The exact origins of the Merovingian dynasty as well as their genealogy.

We know the Franks were a confederacy of germanic tribes that formed around the Third Century. We know the names of some of their early Kings as well as the fact the Salian Franks romanized and served as feodorati in the Roman Empire. But we have no idea how these various leaders are related and only have hypothesis... We're also not sure which of the characters mentionned in Frankish history are completely historical. And thus we don't know really how the Merovingians came to be.

The first historical ruler we have proof of is Childeric I, father of Clovis I, because we found his tomb and have records about him. But why did he become King? Who were his parents? How is he related to other historical figures? That we don't know for sure.

Supposedly, Childeric's father is Merovee, the King who gave his name to the dynasty and who supposedly fought alongside the Romans against Attila in the battle of the Catalaunian Fields. Merovee is a name that regularly shows up later in the genealogy of the Merovingians so an ancestor of them bearing that name is likely. And we know there were Franks that fought alongside the Romans in the Catalaunian Fields, so there is a historical likelyhood for Merovee's existence to be true. Him being Childeric's father also seems likely given that Childeric died in 481, 30 years after the battle of the Catalaunian Fields: so that leaves room for his father to have been around and fought in the battle. But even with all of that it's pure conjecture: there are no concrete proof to all of this.

And even with that, that doesn't answer where Merovee comes from and why he fought alongside the Romans. Various historians have formed hypothesis that hold some merit because they could explain the level of romanization of the Salian Franks. But it's mostly guesswork trying to reconnect the dots we have. The leading theories is that the Merovingians are descendants of Richomer, a frankish leader serving as a roman officer in the late Fourth Century. Richomer is also the uncle of Arbogast, who himself might be the brother to Empress Eudoxia, wife of Arcadius. This would offer a pretty interesting reason as to why the Salian Franks were so heavily romanized and a reason for them to have had such importance in Northern Gaul given their lineage. But it's highly hypothethical and relies on shaky sources.

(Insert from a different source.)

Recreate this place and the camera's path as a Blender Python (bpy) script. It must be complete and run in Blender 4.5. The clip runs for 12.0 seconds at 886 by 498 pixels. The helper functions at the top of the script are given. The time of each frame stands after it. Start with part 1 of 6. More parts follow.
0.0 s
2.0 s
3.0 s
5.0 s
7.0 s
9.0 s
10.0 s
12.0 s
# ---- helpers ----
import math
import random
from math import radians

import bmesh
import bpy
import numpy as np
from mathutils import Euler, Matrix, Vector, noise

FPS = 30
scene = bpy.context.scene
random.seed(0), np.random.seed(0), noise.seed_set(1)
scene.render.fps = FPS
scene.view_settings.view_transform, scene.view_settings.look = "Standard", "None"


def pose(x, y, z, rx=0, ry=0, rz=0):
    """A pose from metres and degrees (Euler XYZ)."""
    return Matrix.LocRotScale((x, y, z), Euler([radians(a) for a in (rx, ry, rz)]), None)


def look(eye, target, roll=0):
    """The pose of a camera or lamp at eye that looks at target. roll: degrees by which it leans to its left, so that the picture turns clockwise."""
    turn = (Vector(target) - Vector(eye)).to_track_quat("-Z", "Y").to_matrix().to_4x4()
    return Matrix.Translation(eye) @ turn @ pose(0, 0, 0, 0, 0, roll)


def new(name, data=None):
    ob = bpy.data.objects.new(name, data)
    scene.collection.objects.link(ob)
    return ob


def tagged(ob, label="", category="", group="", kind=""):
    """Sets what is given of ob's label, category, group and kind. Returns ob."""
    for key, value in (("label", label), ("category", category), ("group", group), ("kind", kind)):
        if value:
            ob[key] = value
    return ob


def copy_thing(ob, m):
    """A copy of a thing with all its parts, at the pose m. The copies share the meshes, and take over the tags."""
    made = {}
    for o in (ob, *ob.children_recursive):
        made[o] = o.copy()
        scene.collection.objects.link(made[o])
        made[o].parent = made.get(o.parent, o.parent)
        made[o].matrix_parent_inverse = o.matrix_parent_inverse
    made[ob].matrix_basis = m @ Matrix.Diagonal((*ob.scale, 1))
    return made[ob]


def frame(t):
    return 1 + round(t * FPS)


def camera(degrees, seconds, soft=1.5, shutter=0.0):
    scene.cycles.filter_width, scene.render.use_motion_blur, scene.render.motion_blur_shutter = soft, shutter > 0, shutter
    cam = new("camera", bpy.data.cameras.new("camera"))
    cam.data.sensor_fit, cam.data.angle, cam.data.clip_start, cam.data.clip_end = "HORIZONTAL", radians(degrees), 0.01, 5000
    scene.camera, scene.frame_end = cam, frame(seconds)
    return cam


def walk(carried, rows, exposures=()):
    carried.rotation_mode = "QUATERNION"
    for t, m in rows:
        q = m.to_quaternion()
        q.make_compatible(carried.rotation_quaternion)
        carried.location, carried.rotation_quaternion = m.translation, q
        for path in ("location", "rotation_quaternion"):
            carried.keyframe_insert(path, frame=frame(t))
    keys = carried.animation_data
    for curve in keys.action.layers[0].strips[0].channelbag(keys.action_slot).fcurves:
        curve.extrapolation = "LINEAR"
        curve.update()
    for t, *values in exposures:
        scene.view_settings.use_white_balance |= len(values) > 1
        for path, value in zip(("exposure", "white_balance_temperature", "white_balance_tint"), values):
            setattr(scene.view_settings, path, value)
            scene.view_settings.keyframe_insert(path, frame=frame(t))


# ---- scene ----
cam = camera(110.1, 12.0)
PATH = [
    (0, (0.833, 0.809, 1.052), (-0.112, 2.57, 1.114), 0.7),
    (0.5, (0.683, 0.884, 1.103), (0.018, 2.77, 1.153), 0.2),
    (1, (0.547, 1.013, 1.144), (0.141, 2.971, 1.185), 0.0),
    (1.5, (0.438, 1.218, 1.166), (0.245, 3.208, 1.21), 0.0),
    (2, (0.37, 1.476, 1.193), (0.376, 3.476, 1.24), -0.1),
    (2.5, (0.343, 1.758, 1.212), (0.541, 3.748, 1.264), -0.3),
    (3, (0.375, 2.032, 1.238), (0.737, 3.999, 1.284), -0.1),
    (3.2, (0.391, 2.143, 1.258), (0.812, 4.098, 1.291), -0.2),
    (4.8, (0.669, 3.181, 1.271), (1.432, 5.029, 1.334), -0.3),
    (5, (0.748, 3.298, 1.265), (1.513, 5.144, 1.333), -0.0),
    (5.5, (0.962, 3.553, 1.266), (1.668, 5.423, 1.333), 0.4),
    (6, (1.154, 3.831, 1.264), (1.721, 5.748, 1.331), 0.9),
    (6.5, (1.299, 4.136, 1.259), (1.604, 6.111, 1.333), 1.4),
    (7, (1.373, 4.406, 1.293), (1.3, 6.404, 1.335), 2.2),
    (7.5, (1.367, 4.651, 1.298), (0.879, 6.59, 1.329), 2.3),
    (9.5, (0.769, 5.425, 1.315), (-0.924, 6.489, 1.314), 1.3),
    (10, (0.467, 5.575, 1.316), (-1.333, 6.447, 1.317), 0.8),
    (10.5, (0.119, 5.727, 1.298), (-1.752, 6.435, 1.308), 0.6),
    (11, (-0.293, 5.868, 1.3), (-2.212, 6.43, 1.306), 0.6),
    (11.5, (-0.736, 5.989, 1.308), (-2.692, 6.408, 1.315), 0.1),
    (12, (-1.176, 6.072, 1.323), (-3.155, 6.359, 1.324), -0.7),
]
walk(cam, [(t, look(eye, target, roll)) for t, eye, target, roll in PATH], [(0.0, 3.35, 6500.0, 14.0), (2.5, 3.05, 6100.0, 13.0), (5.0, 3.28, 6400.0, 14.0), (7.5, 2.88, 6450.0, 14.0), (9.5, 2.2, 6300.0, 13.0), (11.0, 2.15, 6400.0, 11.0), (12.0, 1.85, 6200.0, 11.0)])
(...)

To make matters worse, we also have to contend with Legendary or Semi-Legendary figures that were added to the genealogy by zealous writers tying to put the Franks and their Kings on a pedestal. This is how we get the figure of Pharamond, the supposedly very first King of the Franks, who is acknowledge to have been a creation of chroniclers. But to which level is he purely fictionnal? Pharamond is a name we have record of and the way it's form is close to others names you'll find in the dynasty later on... So there might be a historical basis, a real Pharamond that lived and breathed, but either whose name was retaken to create the fictionnal King Pharamond or whose story was overblown to make him the glorious King Pharamond.

But even when you get to Childeric and Clovis, there are mysteries about the genealogy of the Franks. Clovis for example became the sole King of the Franks by eliminating all his rivals, many of which are acknowledged/suspected to be his relatives. But how exactly are they related? There lies a mystery. Hypothesis have been made but like everything I've just talked about, they are only hypothesis.

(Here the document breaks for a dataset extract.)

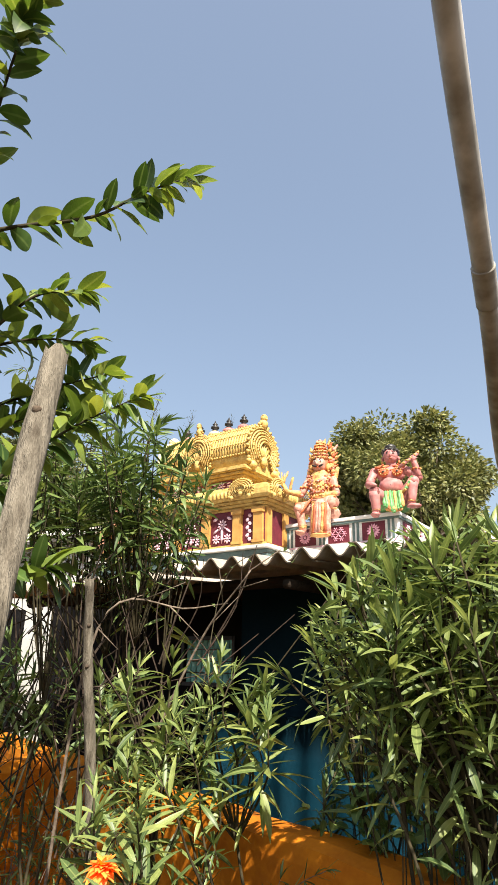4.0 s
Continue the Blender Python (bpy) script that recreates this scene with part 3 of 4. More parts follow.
bmesh.ops.transform(bm, verts=bm.verts, matrix=Matrix.Translation((BX1 + 0.003, RY, RZ0 + 0.21)) @ Matrix.Rotation(math.pi / 2, 4, "Y"))
part("gable_disc", bm, GOLD, tower)
horseshoe("side_gable", (-2.83, RY - 0.30, RZ0 - 0.01), 0.19, 0.50, "y", 5)
bm = bmesh.new()
blob(bm, (-2.83, RY - 0.2, RZ0 + 0.18), (0.16, 0.1, 0.2), mat=0, sub=2)
part("side_gable_back", bm, GOLD, tower, smooth=True)
bm = bmesh.new()
blob(bm, (BX0 - 0.03, RY, RZ0 + 0.26), (0.07, 0.30, 0.30), mat=0, sub=3)
blob(bm, (BX0 - 0.06, RY, RZ0 + 0.58), (0.07, 0.07, 0.06), mat=0, sub=2)
part("far_gable", bm, CREAM, tower, "cream back of the far gable", smooth=True)
kalasha_x = [-2.42, -2.637, -2.842, -3.06, -3.27]
for k, x in enumerate(kalasha_x):
    bm = bmesh.new()
    revolve(bm, (x, RY, RZ0 + 0.545), [(0.07, 0), (0.074, 0.035), (0.045, 0.06)], 12)
    foot = part("finial_foot", bm, CREAM if k == 2 else ROSE, tower, "painted finial foot", smooth=True)
    bm = bmesh.new()
    revolve(bm, (x, RY, RZ0 + 0.595), [(0.030, 0), (0.046, 0.014), (0.022, 0.034), (0.05, 0.052), (0.05, 0.07), (0.018, 0.086), (0.034, 0.102), (0.014, 0.12), (0.003, 0.15)], 12)
    part("finial", bm, DARK_PAINT, tower, "dark pot-shaped finial", smooth=True)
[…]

And finally, you also have to take into account the eventual fate of the Merovingian dynasty and the later period. By the late 7th Century, the dynasty had lost its power and was no longer really ruling the Franks since the true power lied with the various Mayor of the Palaces. Said mayors having a tendency to get a Merovingian out of a monastery to crown him King... This makes following the lineage of the various late Merovingian Kings a bit of a challenge. No one knows for sure for example where the last Merovingian King, Childeric III, comes from: was he a son of Thierry IV? Of Dagobert III? Of Chilpéric II? Of Clotaire IV? All we know that he was taken out of a Monastery by Pepin the Short to placate the Frankish aristocracy before Pepin found a way to make himself King of the Franks... and sent Childeric and his son Thierry back into a monastery as a result.
Pure Folklore, seems was Wishful thinking of a British Julius or Augustus on a fashion, as Britain would have It Rough in the post roman era.
To my understanding, King Arthur is admitted by historians to be more of a composite character of various things brought together. It's likely you had several briton leaders that fought in the war against the Saxons for example and we have definite proof their conquest of England was stopped for a while. This got translated later into the idea that there was a King that united the Britons against the Saxons and defeated them repeatidly, but most likely it's more that various briton chiefs were fused together into the figure of Arthur. The name itself might come from one of those leaders, which is why you have hypothesis about who the "historical" Arthur is.

So it's not really pure folklore: parts of the Arthurian legends have a historical basis. It's just that we have too little sources and archeological traces to know the exact historical truth and determine exactly where the figure of Arthur comes from.

Later additions to the Matter of Britain of course don't help because Arthur got turned into this great heroïc figure and the ideal King rulers should be modelled after, whose knights went on many adventures and fought off monsters. But that also happened to Charlemagne with the Matter of France, and we know Charlemagne was a historical character. So it's possible Arthur got a similar treatment to Charlemagne... We just don't have as many sources on the former than we have on the later to know fact from fiction.
More like, did the conversation really happen or was it fabricated hagiography?
Don't we have records that show Attila did meet the Pope? And that he did turn away after that?
 
Was the desertification of Iraq due to the overuse of aquifers or gradual climate change?
Both.
Don't we have records that show Attila did meet the Pope? And that he did turn away after that?
fabricated hagiography?
Besides Attila was getting his ass burned by Markianos shoving a few thousand men into his empire. Attila should have got the news by the time he was done ruining the Po valley.
 
Was the desertification of Iraq due to the overuse of aquifers or gradual climate change?
I still see no actual proof about this supposed "desertification", does anyone have any actual source explaining the chronology of this supposed event? Surely there must be something.